━━ Data section ━━
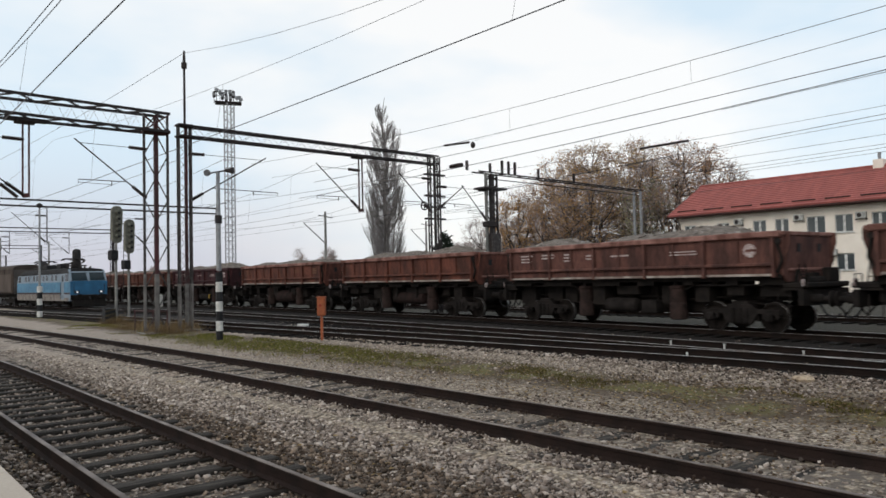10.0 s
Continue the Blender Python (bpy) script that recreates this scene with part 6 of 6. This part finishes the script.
def build_poplar():
    rng = random.Random(9)
    H = 23.6
    t = thing("poplar", "tall slender leafless poplar with upright grey branches", "tree", (-67.7, 50.6, 0))
    big, small = Shape(), Shape()
    n = 14
    spine = [Vector((0.22 * math.sin(i * 0.9), 0.18 * math.cos(i * 1.3), H * i / n - 0.3)) for i in range(n + 1)]
    for i in range(n):
        big.rod(spine[i], spine[i + 1], 0.34 * (1 - i / n) + 0.02, 8, 0.34 * (1 - (i + 1) / n) + 0.02, cap=False)
    hs, ws = (0.0, 0.15, 0.35, 0.55, 0.7, 0.82, 0.92, 1.0), (1.5, 2.1, 2.7, 2.8, 2.5, 1.95, 1.25, 0.25)
    for k in range(230):
        big_limb = k < 26
        z = rng.uniform(1.2, H * 0.5) if big_limb else rng.uniform(0.8, H * 0.9)
        f = z / H
        i = min(n - 1, int(f * n))
        base = spine[i].lerp(spine[i + 1], f * n - i)
        a = rng.uniform(0, 2 * math.pi)
        ln = (rng.uniform(5.0, 8.0) if big_limb else rng.uniform(2.0, 4.6)) * (1.1 - f * 0.75)
        ln = min(ln, H - z - 0.2)
        wid = float(np.interp((z + ln) / H, hs, ws)) * rng.uniform(0.45, 1.0)
        end = base + Vector((math.cos(a) * wid, math.sin(a) * wid, ln))
        mid = base.lerp(end, 0.4) + Vector((math.cos(a) * wid * 0.3, math.sin(a) * wid * 0.3, -0.15))
        r = (0.11 if big_limb else 0.05) * (1 - f * 0.6)
        big.rod(base, mid, r, 4, r * 0.7, cap=False)
        big.rod(mid, end, r * 0.7, 4, 0.012, cap=False)
        for _ in range(84 if big_limb else 62):
            s = base.lerp(mid, rng.random()) if rng.random() < 0.25 else mid.lerp(end, rng.uniform(0.0, 0.98))
            q = 1.1 - f * 0.7
            e = s + Vector((rng.gauss(0, 0.26) * q, rng.gauss(0, 0.26) * q, rng.uniform(0.5, 1.5) * q))
            lim = float(np.interp((e.z + 0.3) / H, hs, ws)) * 1.06
            rad = math.hypot(e.x, e.y)
            if rad > lim:
                e.x, e.y = e.x * lim / rad, e.y * lim / rad
            small.rod(s, e, 0.009, 3, 0.007, cap=False)
    part("trunk", big, mat("grey poplar bark", (0.21, 0.19, 0.183), 0.95, tint=(0.13, 0.117, 0.112), scale=3), t)
    tagged(part("twig_haze", small, mat("grey poplar twigs", (0.31, 0.28, 0.272), 0.95, tint=(0.21, 0.188, 0.182), scale=2, bump=0), t, "fine upright twigs"), kind="stuff")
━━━
▶ _What you need to do_: Which lines of the data include "part"? Copy each of them.

▶ _Answer to this exercise_:
Continue the Blender Python (bpy) script that recreates this scene with part 6 of 6. This part finishes the script.
    part("trunk", big, mat("grey poplar bark", (0.21, 0.19, 0.183), 0.95, tint=(0.13, 0.117, 0.112), scale=3), t)
    tagged(part("twig_haze", small, mat("grey poplar twigs", (0.31, 0.28, 0.272), 0.95, tint=(0.21, 0.188, 0.182), scale=2, bump=0), t, "fine upright twigs"), kind="stuff")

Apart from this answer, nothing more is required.